Comment by SoftTalker

Comment by SoftTalker 9 hours ago

12 replies

A big one that isn't listed is looking for stuff that isn't there.

Using != or NOT IN (...) is almost always going to be inefficient (but can be OK if other predicates have narrowed down the result set already).

Also, understand how your DB handles nulls. Are nulls and empty strings the same? Does null == null? Not all databases do this the same way.

magicalhippo 9 hours ago

> Also, understand how your DB handles nulls.

Also in regards to indexing. The DBs I've used have not indexed nulls, so a "WHERE col IS NULL" is inefficient even though "col" is indexed.

If that is the case and you really need it, have a computed column with a char(1) or bit indicating if "col" is NULL or not, and index that.

  • SoftTalker 9 hours ago

    NULL should generally never be used to "mean" anything.

    If your business rules say that "not applicable" or "no entry" is a value, store a value that indicates that, don't use NULL.

    • crazygringo 5 hours ago

      Not sure what you mean.

      If you have a table of customers and someone of them don't have addresses, it's standard to leave the address fields NULL. If some of them don't belong to a company, it's standard to leave the company_id field NULL.

      This is literally what NULL is for. It's a special value precisely because missing data or a N/A field is so common.

      If you're suggesting mandatory additional has_address and has_customer_id fields, I would disagree. You'd be reinventing a database tool that already exists precisely for that purpose.

      • MaxBarraclough 5 hours ago

        > This is literally what NULL is for. It's a special value precisely because missing data or a N/A field is so common.

        Kinda. You need null for outer joins, but you could have a relational DBMS that prohibits nullable columns in tables. Christopher Date thought that in properly normalised designs, tables should never use nullable columns. Codd disagreed. [0]

        > If you're suggesting mandatory additional has_address and has_customer_id fields, I would disagree. You'd be reinventing a database tool that already exists precisely for that purpose.

        The way to do it without using a nullable column is to introduce another table for the 'optional' data, and use a left outer join.

        [0] https://en.wikipedia.org/wiki/First_normal_form#Christopher_...
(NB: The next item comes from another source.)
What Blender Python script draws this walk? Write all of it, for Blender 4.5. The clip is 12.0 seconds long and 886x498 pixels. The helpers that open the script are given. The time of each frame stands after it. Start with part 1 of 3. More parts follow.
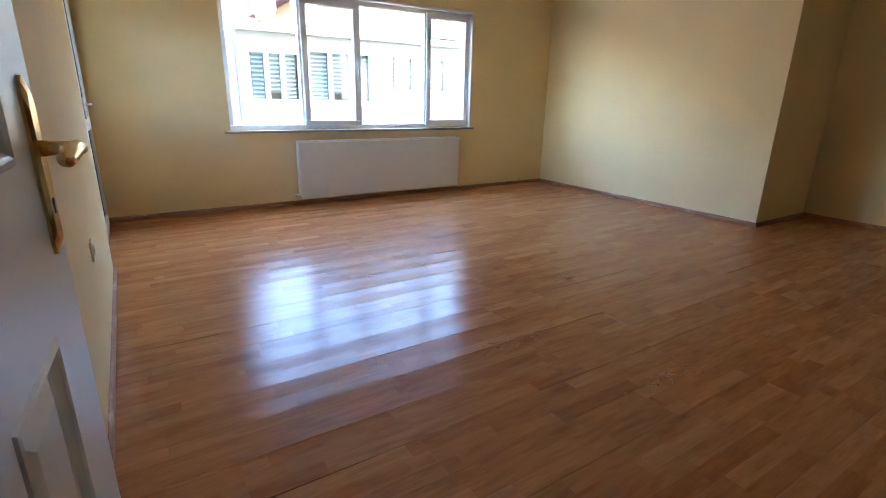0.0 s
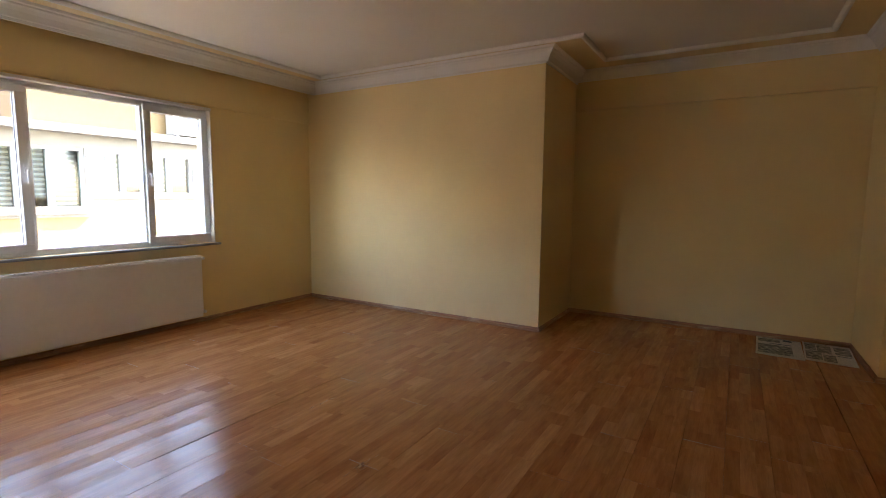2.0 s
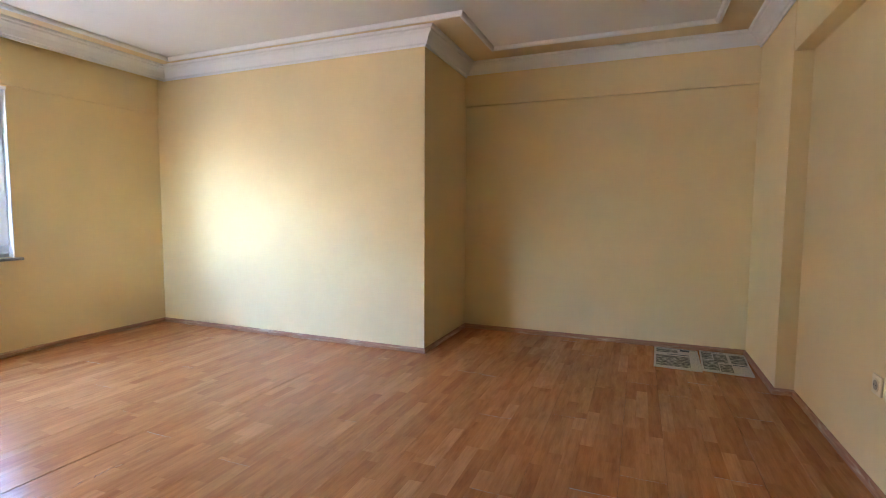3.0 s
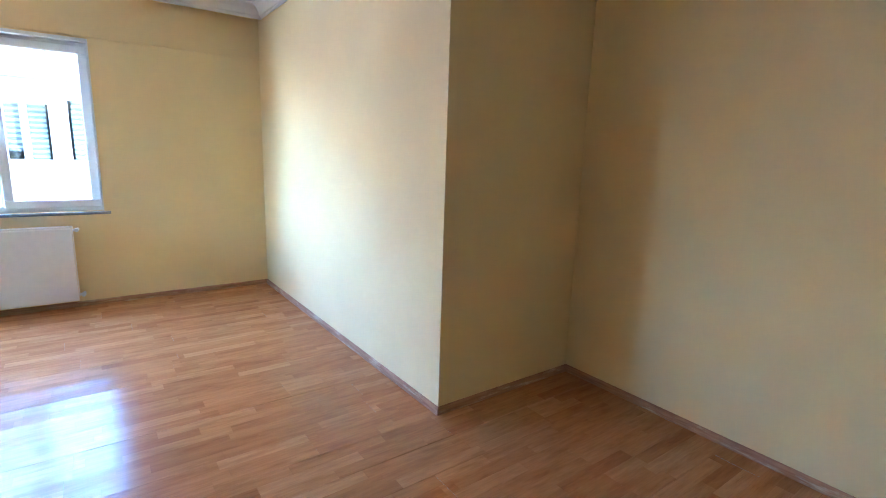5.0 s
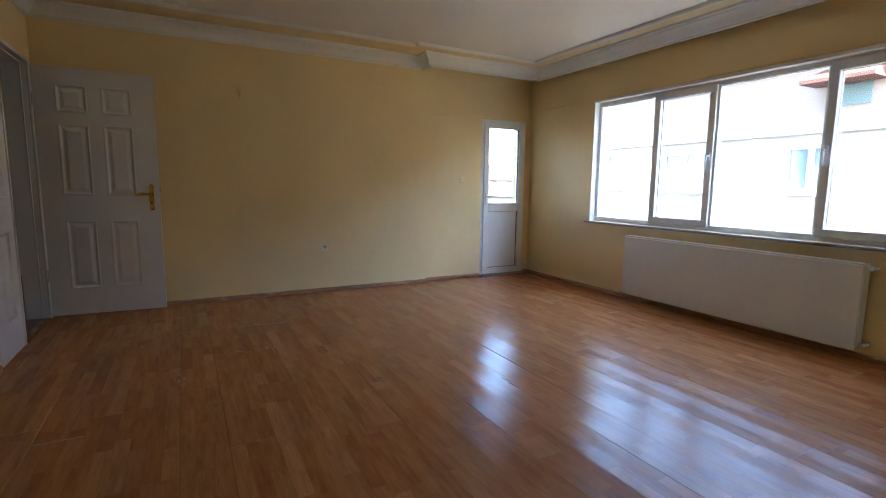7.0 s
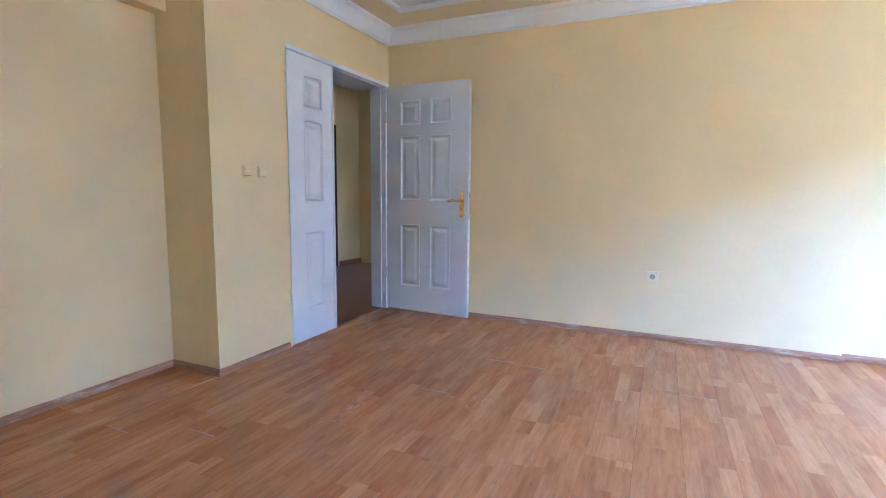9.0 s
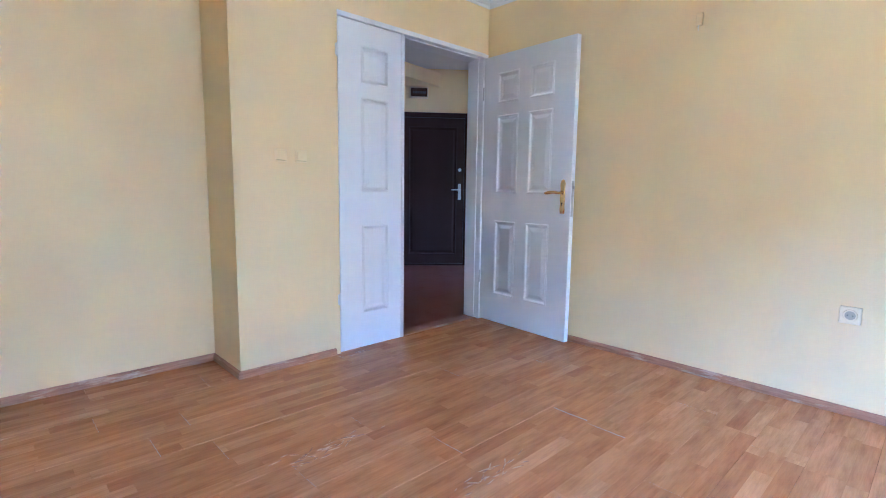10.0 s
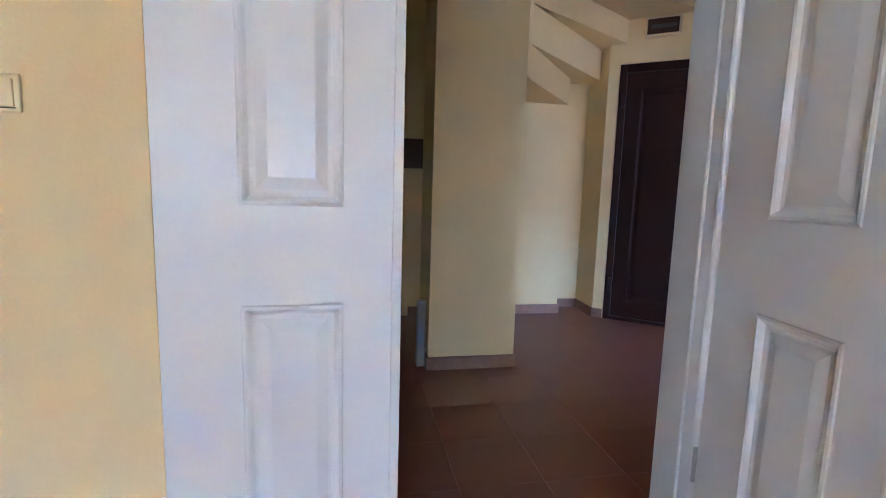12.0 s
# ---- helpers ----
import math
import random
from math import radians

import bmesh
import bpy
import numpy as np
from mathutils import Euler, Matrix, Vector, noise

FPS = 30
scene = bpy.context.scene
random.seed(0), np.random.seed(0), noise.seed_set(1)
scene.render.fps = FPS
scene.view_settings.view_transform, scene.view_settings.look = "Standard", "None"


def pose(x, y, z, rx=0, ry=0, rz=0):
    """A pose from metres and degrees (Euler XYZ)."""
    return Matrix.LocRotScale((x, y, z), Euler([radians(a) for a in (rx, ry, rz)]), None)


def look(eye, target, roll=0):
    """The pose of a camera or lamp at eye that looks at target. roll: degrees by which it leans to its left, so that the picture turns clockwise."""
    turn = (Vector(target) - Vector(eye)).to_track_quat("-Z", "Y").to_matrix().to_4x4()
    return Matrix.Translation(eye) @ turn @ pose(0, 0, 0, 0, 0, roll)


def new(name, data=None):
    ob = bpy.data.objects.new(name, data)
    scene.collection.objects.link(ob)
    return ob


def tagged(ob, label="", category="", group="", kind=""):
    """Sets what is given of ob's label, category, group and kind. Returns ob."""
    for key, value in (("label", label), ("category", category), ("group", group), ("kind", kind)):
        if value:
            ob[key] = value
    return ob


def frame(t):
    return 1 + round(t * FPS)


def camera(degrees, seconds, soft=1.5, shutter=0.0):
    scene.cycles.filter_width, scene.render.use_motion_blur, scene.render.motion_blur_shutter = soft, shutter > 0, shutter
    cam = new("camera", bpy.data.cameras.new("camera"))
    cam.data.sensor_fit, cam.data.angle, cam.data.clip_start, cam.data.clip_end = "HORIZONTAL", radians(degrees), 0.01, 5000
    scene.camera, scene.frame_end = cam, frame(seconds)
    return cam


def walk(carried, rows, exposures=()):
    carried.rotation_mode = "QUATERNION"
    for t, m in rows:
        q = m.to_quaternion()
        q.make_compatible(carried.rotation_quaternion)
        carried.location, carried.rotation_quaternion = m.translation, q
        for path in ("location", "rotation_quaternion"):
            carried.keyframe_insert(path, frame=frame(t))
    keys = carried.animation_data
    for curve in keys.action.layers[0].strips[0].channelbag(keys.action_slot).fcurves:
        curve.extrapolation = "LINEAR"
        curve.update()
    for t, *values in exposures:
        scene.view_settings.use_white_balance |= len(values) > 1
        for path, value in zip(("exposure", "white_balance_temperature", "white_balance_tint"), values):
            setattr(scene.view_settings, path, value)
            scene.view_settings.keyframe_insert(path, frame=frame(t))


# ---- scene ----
cam = camera(84.9, 12.0, soft=1.0)
SKY, SUN = 0.15, 2.0
PATH = [
    (0, (0.195, -0.051, 1.124), (1.23, 1.555, 0.531), 1.2),
    (0.4, (0.194, 0.268, 1.152), (1.289, 1.84, 0.579), 1.7),
    (0.5, (0.202, 0.297, 1.162), (1.321, 1.856, 0.597), 1.3),
    (1, (0.36, 0.439, 1.218), (1.616, 1.916, 0.725), 0.9),
    (1.5, (0.7, 0.496, 1.245), (2.155, 1.822, 0.887), 0.4),
    (2, (0.89, 0.607, 1.259), (2.593, 1.635, 1.046), 0.5),
    (2.5, (1.184, 0.564, 1.188), (3.006, 1.382, 1.075), 0.4),
    (3, (1.616, 0.536, 1.158), (3.464, 1.284, 1.007), 0.3),
    (3.2, (1.827, 0.514, 1.118), (3.666, 1.283, 0.954), 0.5),
    (4.8, (3.599, 0.271, 1.338), (4.913, 1.723, 0.929), 1.3),
    (5, (3.828, 0.279, 1.322), (4.982, 1.867, 0.94), 1.8),
    (5.5, (4.298, 0.385, 1.34), (4.844, 2.273, 0.967), 2.4),
    (6, (4.709, 0.522, 1.162), (4.339, 2.466, 0.871), 1.4),
    (6.5, (4.839, 0.548, 1.239), (3.671, 2.145, 0.948), 1.4),
    (7, (5.157, 1.043, 1.162), (3.408, 1.976, 0.901), 0.7),
    (7.5, (5.032, 1.323, 1.043), (3.108, 1.827, 0.84), 0.6),
    (9.3, (3.75, 2.525, 1.124), (2.061, 1.481, 0.886), 0.6),
    (9.5, (3.546, 2.574, 1.113), (1.946, 1.398, 0.874), 0.7),
    (10, (2.98, 2.644, 1.064), (1.612, 1.206, 0.819), 0.8),
    (10.5, (2.364, 2.401, 1.081), (1.26, 0.754, 0.818), 1.2),
    (11, (1.816, 2.0, 1.092), (0.992, 0.197, 0.828), 1.3),
    (11.5, (1.339, 1.549, 1.091), (0.745, -0.343, 0.831), 1.6),
    (12, (0.966, 1.08, 1.095), (0.593, -0.867, 0.832), 1.7),
]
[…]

        • crazygringo 4 hours ago

          > The way to do it without using a nullable column

          I mean, you could, but having separate tables for every optional field would be an organizational and usability nightmare. Queries would be longer and slower for no good reason. Not to mention a gigantic waste of space with all those repeated primary keys and their indexes.

          And you could have databases that prohibited NULL values, but we mostly don't, because they're so useful.
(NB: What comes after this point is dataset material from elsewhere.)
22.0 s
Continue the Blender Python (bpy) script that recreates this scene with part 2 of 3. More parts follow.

      • SoftTalker 5 hours ago

        No null is fine if you don’t know or there’s literally no value. But don’t interpret a null phone number to mean the customer doesn’t have a phone number. You can’t infer anything from that, other than you don’t have it.

        • crazygringo 4 hours ago

          I'm not sure I agree.

          If I have a column for the ID of the customer's current active subscription, and that column is NULL, it seems perfectly fine to interpret that the customer has no active subscription.
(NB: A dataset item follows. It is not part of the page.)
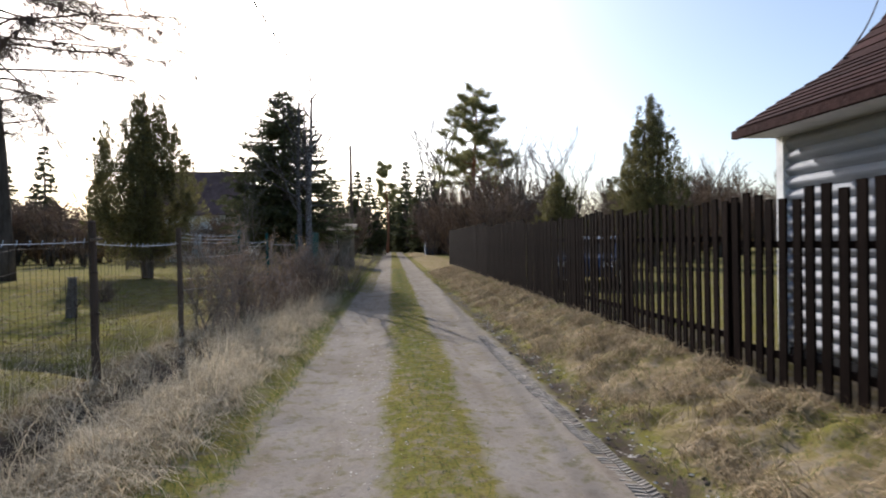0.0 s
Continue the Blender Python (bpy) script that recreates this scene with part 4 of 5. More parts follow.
    # bay: five faces with windows, and a pointed roof
    cx, cy, R = -16.3, 10.72, 1.32
    ang = [radians(a) for a in (20, -25, -70, -115, -160, -205)]
    ring = [(cx + R * math.cos(a), cy + R * math.sin(a)) for a in ang]
    for (ax_, ay_), (bx_, by_) in zip(ring[:-1], ring[1:]):
        d = Vector((bx_ - ax_, by_ - ay_, 0))
        L = d.length
        m = Matrix.Translation((ax_, ay_, 0)) @ Matrix.Rotation(math.atan2(d.y, d.x), 4, "Z")
        f = part("bay_wall", Geo().box(0, -0.03, HZ - 0.15, L, 0.03, 1.85, m).box(0, -0.03, 2.75, L, 0.03, 3.05, m).box(0, -0.03, 1.85, 0.2, 0.03, 2.75, m).box(L - 0.2, -0.03, 1.85, L, 0.03, 2.75, m), M_veranda, th, "bare grey-brown veranda boards")
        for u in range(1, int(L / 0.16)):
            part("bay_batten", Geo().box(u * 0.16 - 0.018, -0.048, HZ - 0.1, u * 0.16 + 0.018, -0.031, 1.80, m), M_veranda, f)
            part("bay_batten", Geo().box(u * 0.16 - 0.018, 0.031, HZ - 0.1, u * 0.16 + 0.018, 0.048, 1.80, m), M_veranda, f)
        part("bay_sill", Geo().box(0, -0.06, 1.80, L, 0.06, 1.86, m), M_house_trim, f)
        part("bay_pane", Geo().box(0.2, -0.004, 1.85, L - 0.2, 0.004, 2.75, m), M_glass, f).visible_shadow = False
        part("bay_curtain", Geo().box(0.2, -0.10, 1.85, L - 0.2, -0.085, 2.75, m), M_curtain, f)
        part("bay_mullion", Geo().box(L / 2 - 0.025, -0.04, 1.85, L / 2 + 0.025, 0.05, 2.75, m), M_win_frame, f)
    top = Vector((cx, cy, 3.98))
    er = [Vector((cx + 1.66 * math.cos(a), cy + 1.66 * math.sin(a), 3.02)) for a in [k * math.pi / 4 + 0.3 for k in range(8)]]
    g = Geo()
    g.v = [tuple(p) for p in er] + [tuple(p - Vector((0, 0, 0.09))) for p in er] + [tuple(top)]
    g.f = [(k, (k + 1) % 8, 16) for k in range(8)] + [(k, k + 8, (k + 1) % 8 + 8, (k + 1) % 8) for k in range(8)] + [tuple(range(15, 7, -1))]
    part("bay_roof", g, M_dark_roof, th, "dark pointed roof")
    part("spike", Geo().tube([top - Vector((0, 0, 0.1)), top + Vector((0, 0, 0.1)), top + Vector((0, 0, 0.85))], [0.05, 0.03, 0.012], 8), M_dark_roof, th)
    part("mast", Geo().tube([(-21.0, 14.6, 5.3), (-21.0, 14.6, 6.6), (-20.98, 14.6, 8.15)], [0.03, 0.024, 0.016], 8), M_wire, th, "thin dark metal mast on the roof")
    # low annex behind on the other side
    ax1 = HY1 + 1.85
    part("annex_wall", Geo().box(-20.5, HY1, HZ, -16.2, ax1, 2.66), M_annex, th, "brown-yellow boarded annex wall, coloured as if sunlit")
    u = HY1 + 0.05
    while u < ax1 - 0.1:
        wide = random.uniform(0.12, 0.16)
        if not HY1 + 0.35 < u < HY1 + 1.15:
            part("annex_board", Geo().box(-16.2, u, HZ + 0.02, -16.178 + random.uniform(0, 0.006), u + wide - 0.006, 2.62), M_annex, th)
        else:
            part("annex_board", Geo().box(-16.2, u, HZ + 0.02, -16.178 + random.uniform(0, 0.006), u + wide - 0.006, 1.68), M_annex, th)
        u += wide
    window_unit(th, -16.19, HY1 + 0.38, 1.75, HY1 + 1.2, 2.4, (0.5,), "annex_window", False)
    roof_slab(th, [(-15.8, HY1, 3.25), (-15.8, HY1 + 2.45, 2.72), (-20.7, HY1 + 2.45, 2.72), (-20.7, HY1, 3.25)], 0.07, M_dark_roof, "annex_roof", "dark low annex roof")
    part("annex_fascia", Geo().prism([(-15.8, HY1, 3.14), (-15.8, HY1 + 2.45, 2.61), (-15.8, HY1 + 2.45, 2.72), (-15.8, HY1, 3.25)], (0.02, 0, 0)), M_house_trim, th)
    return th


wooden_house()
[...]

          That is a valid inference. You don't need a separate has_active_subscription field.

          On the other hand, your phone number example is just common sense. The database doesn't represent the external world. The database just knows the customer didn't provide a phone number.

    • rplnt 8 hours ago

      Interesting, I don't think I've seen that while NULLs are very common.

      I guess you would handle it in the application and not in the query, right?

      • SoftTalker 7 hours ago

        I've seen it too, very often. But it's good if you can just keep NULL meaning NULL (i.e. "the absence of any value"), because otherwise you will eventually be surprised by behavior.

geysersam 9 hours ago

> Using != or NOT IN (...) is almost always going to be inefficient.

Why do you say that?

My understanding is that as long as the RHS of NOT IN is constant (in the sense that it doesn't depend on the row) the condition is basically a hash table lookup, which is typically efficient if the lookup table is not massive.

What's the more efficient alternative?

  • Sesse__ 9 hours ago

    I'm going to assume here that we're talking about a subquery here (SELECT * FROM t1 WHERE x NOT IN ( SELECT x FROM t2 )). If you're just talking about a static list, then the basic problem is the amount of data you get back. :-)

    The biggest problem with NOT IN is that it has very surprising NULL behavior: Due to the way it's defined, if there is any NULL in the joined-on columns, then _all_ rows must pass. If the column is non-nullable, then sure, you can convert it into an antijoin and optimize it together with the rest of the join tree. If not, it usually ends up being something more complicated.

    For this reason, NOT EXISTS should usually be preferred. The syntax sucks, but it's much easier to rewrite to antijoin.

  • SoftTalker 9 hours ago

    Because they can't use indexes.

    If I have a table of several million rows and I want to find rows "WHERE foo NOT IN ('A', 'B', 'C')" that's a full table scan, or possibly an index scan if foo is indexed, unless there are other conditions that narrow it down.